Kegembiraan Ganjil Masyarakat Media Sosial
Jakarta - Ada sebuah jenis kegembiraan, namun ganjil untuk dirayakan. Apalagi jika ingin dijadikan sebagai tujuan yang hendak dicapai. Istilah untuk kegembiraan jenis ini, didapat dalam bahasa Jerman: ‘schadenfreude’.
Ini artinya kegembiraan yang menyakitkan. Bahkan kesenangan yang diperoleh dari kemalangan orang lain. Ketika dicari padanan bahasa Inggrisnya, diperoleh ‘malicious joy’. Kurang lebih artinya senada: kegembiraan yang jahat.
Konteks diperolehnya istilah itu, seiring hadirnya peristiwa yang mengandung kekelaman: kemalangan, kegagalan, terkuaknya skandal, terbongkarnya kejahatan, kecelakaan, kematian. Juga aneka peristiwa lainnya, yang mengandung penderitaan.

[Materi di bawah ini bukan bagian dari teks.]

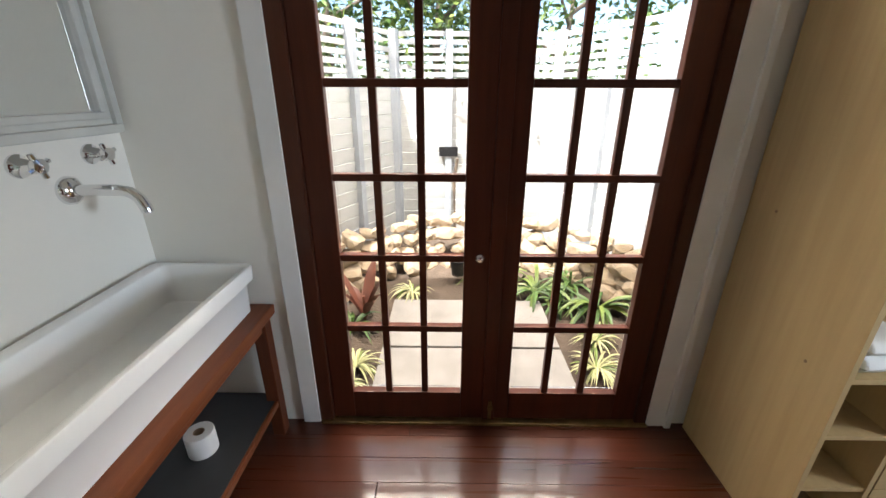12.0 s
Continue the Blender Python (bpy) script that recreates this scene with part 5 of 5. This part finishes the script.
# ---- garden ----
setting("ground", boxes((-60, 80, -60, 80, -0.30, -0.16)), SOIL, "dry brown earth")
bm = bmesh.new()
add_sheet(bm, 70, 90, lambda u, v: (FX + 0.14 + 3.4 * u, 0.4 + 5.2 * v, -0.085 + 0.035 * noise.noise((u * 8, v * 9, 0)) + 0.012 * noise.noise((u * 40, v * 50, 0)) + 0.20 * max(0.0, u - 0.42) ** 1.2))
setting("ground_bed", bm, SOIL, "dry garden soil", True)
path = tagged(new("pavement"), "pale paving slabs leading from the garden doors", kind="structure")
r5 = random.Random(3)
for x0, x1, y0, y1 in ((FX + 0.17, 6.92, 2.46, 3.04), (FX + 0.17, 6.92, 3.06, 3.66), (6.94, 7.58, 2.46, 3.04), (6.94, 7.58, 3.06, 3.66)):
    part("slab", boxes((x0, x1, y0, y1, -0.10, -0.028 + r5.uniform(-0.004, 0.004), 0.006)), SLAB, path)


def stone_mesh(seed):
    bm = bmesh.new()
    bmesh.ops.create_icosphere(bm, subdivisions=2, radius=0.5)
    for v in bm.verts:
        p = v.co.copy()
        n = p.normalized()
        cut = max(abs(n.x), abs(n.y) * 0.95, abs(n.z) * 1.05)
        v.co = n * (0.36 / (cut * 0.7 + 0.3)) * (1 + 0.28 * noise.noise(p * 1.7 + Vector((seed * 5.3, 0, 0))))
    me = finish("stone", bm, STONE)
    return me


stones = [stone_mesh(i) for i in range(7)]
sw = tagged(new("stone_wall"), "low dry-stone edging of buff fieldstones round the planting bed", "stone wall")
r6 = random.Random(11)
edge = [(7.35, 4.35), (7.75, 4.10), (8.10, 3.80), (8.32, 3.45), (8.42, 3.05), (8.42, 2.60), (8.25, 2.25), (7.95, 1.98), (7.60, 1.78), (7.30, 1.60)]
for i in range(len(edge) - 1):
    (ax, ay), (bx, by) = edge[i], edge[i + 1]
    for k in range(3):
        for row in range(4):
            u = (k + r6.uniform(0.1, 0.9)) / 3
            ob = new("stone", stones[r6.randrange(7)])
            ob.parent = sw
            s = r6.uniform(0.17, 0.30) * (1 - 0.08 * row)
            ob.location = (ax + (bx - ax) * u + 0.07 * row + r6.uniform(-0.03, 0.03), ay + (by - ay) * u + r6.uniform(-0.03, 0.03), -0.03 + row * 0.125 + r6.uniform(-0.02, 0.02))
            ob.rotation_euler = (r6.uniform(-0.5, 0.5), r6.uniform(-0.5, 0.5), r6.uniform(0, 6.28))
            ob.scale = (s * 1.25, s * 1.1, s * 0.8)


def fence_run(ax, ay, bx, by, lattice, lab):
    """Pale boards between posts from a to b, with open slats above."""
    L = math.hypot(bx - ax, by - ay)
    root = thing("fence", lab, "fence", pose(ax, ay, -0.16, 0, 0, math.degrees(math.atan2(by - ay, bx - ax))), "garden fence")
    n = max(1, round(L / 0.62))
    r7 = random.Random(int(ax * 10))
    for i in range(n + 1):
        x = L * i / n
        part("post", boxes((x - 0.035, x + 0.035, -0.05, 0.03, 0, 2.30 if lattice else 1.80, 0.004)), FENCE_POST, root)
    me = finish("board", box(0, L, -0.008, 0.008, 0, 0.128, 0.003), FENCE)
    for k in range(13):
        ob = new("board", me)
        ob.parent = root
        ob.location = (0, 0.02 + 0.004 * (k % 2), 0.08 + k * 0.131)
        ob.rotation_euler = (radians(r7.uniform(3, 7)), 0, 0)
    if lattice:
        me2 = finish("slat", box(0, L, -0.007, 0.007, 0, 0.045, 0.003), FENCE)
        for k in range(7):
            ob = new("slat", me2)
            ob.parent = root
            ob.location = (0, 0.02, 1.80 + k * 0.074)


fence_run(6.62, 4.95, 9.05, 3.78, True, "pale grey painted board fence topped with open slats")
fence_run(9.05, 3.78, 9.10, 2.10, True, "pale grey painted board fence topped with open slats")
fence_run(9.10, 2.10, 6.70, 0.90, True, "pale grey painted board fence topped with open slats")
solid("outdoor_tap_box", boxes((-0.02, 0.02, -0.10, 0.10, -0.05, 0.05, 0.006)), BLACK_METAL, "black box with a tap fixed to the fence", "tap box", pose(9.02, 3.22, 0.98))
solid("garden_pipe", tube([(8.75, 3.14, 0.1), (8.76, 3.16, 0.7), (8.74, 3.13, 0.95)], 0.022, 8, 0.016), BARK, "thin bare stem standing by the stones", "stem")
solid("flower_pot", lathe([(0.001, 0), (0.06, 0), (0.085, 0.15), (0.075, 0.15), (0.05, 0.01), (0.001, 0.01)], 20), BLACK_METAL, "black plastic plant pot on the soil", "pot", pose(8.02, 3.12, 0.0), smooth=True)


def strap_leaves(bm, n, L, w, rng_, spread=1.0, up=0.9, seg=6):
    for k in range(n):
        a = rng_.uniform(0, 2 * math.pi)
        l, ww = L * rng_.uniform(0.6, 1.1), w * rng_.uniform(0.7, 1.1)
        e = up * rng_.uniform(0.6, 1.1)
        d, s = Vector((math.cos(a), math.sin(a), 0)), Vector((-math.sin(a), math.cos(a), 0))
        prev = None
        for i in range(seg + 1):
            u = i / seg
            p = d * (l * u * spread * 0.8) + Vector((0, 0, l * (e * u - 0.9 * u * u * spread)))
            wd = ww * math.sin(math.pi * min(0.97, 0.12 + 0.86 * u))
            c_ = (bm.verts.new(p - s * wd), bm.verts.new(p + Vector((0, 0, -wd * 0.5))), bm.verts.new(p + s * wd))
            if prev:
                bm.faces.new((prev[0], prev[1], c_[1], c_[0]))
                bm.faces.new((prev[1], prev[2], c_[2], c_[1]))
            prev = c_


r8 = random.Random(5)
for x, y, kind, L in ((6.75, 3.80, "v", 0.26), (6.55, 3.85, "v", 0.24), (7.75, 3.52, "v", 0.30), (6.75, 2.28, "v", 0.30), (7.05, 2.18, "v", 0.24), (7.85, 2.66, "v", 0.28), (7.55, 2.30, "g", 0.42), (7.75, 2.45, "y", 0.55),
                      (8.05, 2.75, "y", 0.50), (7.20, 3.92, "g", 0.32), (7.35, 3.86, "r", 0.62), (7.5, 2.02, "y", 0.55), (7.9, 2.12, "g", 0.5)):
    lab = {"v": "tuft of cream-edged strap leaves in the soil", "g": "dark green strap-leaved plant", "y": "yellow-green broad strap-leaved plant", "r": "bronze-red leaved plant by the stones"}[kind]
    root = thing("garden_plant", lab, "plant", pose(x, y, -0.06), "bed plants")
    bm, bm2 = bmesh.new(), bmesh.new()
    wd = {"v": 0.009, "g": 0.016, "y": 0.024, "r": 0.045}[kind]
    strap_leaves(bm, {"v": 34, "g": 24, "y": 14, "r": 9}[kind], L, wd, r8, 0.55 if kind == "r" else 1.0, 1.3 if kind == "r" else 1.0)
    part("leaves", bm, {"v": LEAF_PALE, "g": LEAF, "y": LEAF_LIGHT, "r": LEAF_RED}[kind], root, smooth=True)
    if kind in "vy":
        strap_leaves(bm2, 12, L * 0.9, wd, r8)
        part("inner_leaves", bm2, LEAF_LIGHT if kind == "v" else LEAF, root, smooth=True)
    else:
        part("stem", tube([(0, 0, -0.05), (0, 0, L * 0.3)], 0.012, 8), LEAF_RED if kind == "r" else LEAF, root)


def garden_tree(x, y, h, spread, n, seed, lab, light):
    rg = random.Random(seed)
    root = thing("tree", lab, "tree", pose(x, y, -0.2), "trees behind the fence")
    bm = tube([(0, 0, 0), (0.06, 0.03, h * 0.3), (-0.04, 0.08, h * 0.6), (0.02, 0.0, h * 0.85)], 0.09, 9, 0.03)
    tips = []
    for i in range(12):
        a, z = rg.uniform(0, 6.28), h * rg.uniform(0.35, 0.85)
        r = spread * rg.uniform(0.5, 1.0)
        p = Vector((r * math.cos(a), r * math.sin(a), z + rg.uniform(0.1, 0.6)))
        add_tube(bm, [(0, 0.03, z), (p.x * 0.5, p.y * 0.5, z + 0.25), p], 0.028, 6, 0.008)
        tips.append(p)
    part("trunk", bm, BARK, root)
    for mat_, cnt in ((LEAF, n), (LEAF_LIGHT, int(n * light))):
        vs, fs = [], []
        for k in range(cnt):
            c_ = tips[rg.randrange(len(tips))] * rg.uniform(0.75, 1.05) + Vector((rg.gauss(0, 0.26), rg.gauss(0, 0.26), rg.gauss(0, 0.24)))
            d = Vector((rg.uniform(-1, 1), rg.uniform(-1, 1), rg.uniform(-0.9, 0.3))).normalized()
            s = d.cross(Vector((rg.uniform(-1, 1), rg.uniform(-1, 1), 1))).normalized()
            L, w = rg.uniform(0.07, 0.13), rg.uniform(0.018, 0.034)
            b0 = len(vs)
            vs += [c_, c_ + d * L * 0.5 + s * w, c_ + d * L, c_ + d * L * 0.5 - s * w]
            fs.append((b0, b0 + 1, b0 + 2, b0 + 3))
        me = bpy.data.meshes.new("crown")
        me.from_pydata(vs, [], fs)
        me.materials.append(mat_)
        ob = new("crown", me)
        ob.parent = root


garden_tree(9.9, 4.6, 3.6, 1.1, 2600, 1, "leafy green tree standing behind the fence", 0.5)
garden_tree(10.1, 3.3, 3.9, 1.1, 2600, 2, "leafy yellow-green tree standing behind the fence", 1.1)
garden_tree(10.3, 1.7, 3.4, 1.1, 2200, 3, "leafy green tree standing behind the fence", 0.4)
garden_tree(8.9, 5.6, 3.4, 0.9, 1800, 6, "leafy green tree standing behind the fence", 0.6)

# ---- floorboards, last ----
def planks(floor_ob, xs, xe, ys, ye, width, material, seed, gap=0.0006):
    rg = random.Random(seed)
    bm = bmesh.new()
    add_box(bm, gap, width - gap, gap, 1 - gap, -0.014, 0.0)
    top_e = [e for e in bm.edges if all(v.co.z > -0.001 for v in e.verts)]
    bmesh.ops.bevel(bm, geom=top_e, offset=0.0009, segments=1, affect="EDGES")
    me = finish("floorboard", bm, material)
    x = xs
    while x < xe - 0.01:
        y = ys - rg.uniform(0, 1.6)
        while y < ye:
            L = rg.choice((2.1, 2.7, 3.3))
            a, c_ = max(y, ys), min(y + L, ye)
            if c_ - a > 0.05:
                ob = new("floorboard", me)
                ob.parent = floor_ob
                ob.location = (x, a, rg.uniform(-0.0007, 0.0004))
                ob.scale = (min(1.0, (xe - x) / width), c_ - a, 1)
            y += L
        x += width


planks(floor_bed, LX - 0.02, RX - 0.01, -1.7, BY, 0.105, FLOOR_WOOD, 1)
planks(floor_bath, RX - 0.008, FX + 0.01, -0.5, 6.8, 0.125, BATH_FLOOR_WOOD, 2)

Yang tak lazim mengiringi peristiwa macam itu, adanya kesemarakan unggahan yang mengabadikannya. Juga deru perbincangannya yang seru. Alih-alih dilakukan sebagai simpati meringankan penderitaan. Tak jarang keramaiannya diiringi spekulasi penuh benci.
Juga adu argumetasi, saling caci-maki. Sebuah perayaan dengan kegembiraan yang ganjil. Kekelaman yang tak sebatas substansi untuk dihayati ruang dan waktu peristiwanya. Namun jadi bahan yang patut disebarkan secara luas.
Schadenfreude ini juga, yang terjadi seiring meninggalnya Yitta Dali Wassink pekan lalu. Memang bukan tepuk sorak penuh gembira, mengiringi informasi kecelakaan penyebab Dali meninggal.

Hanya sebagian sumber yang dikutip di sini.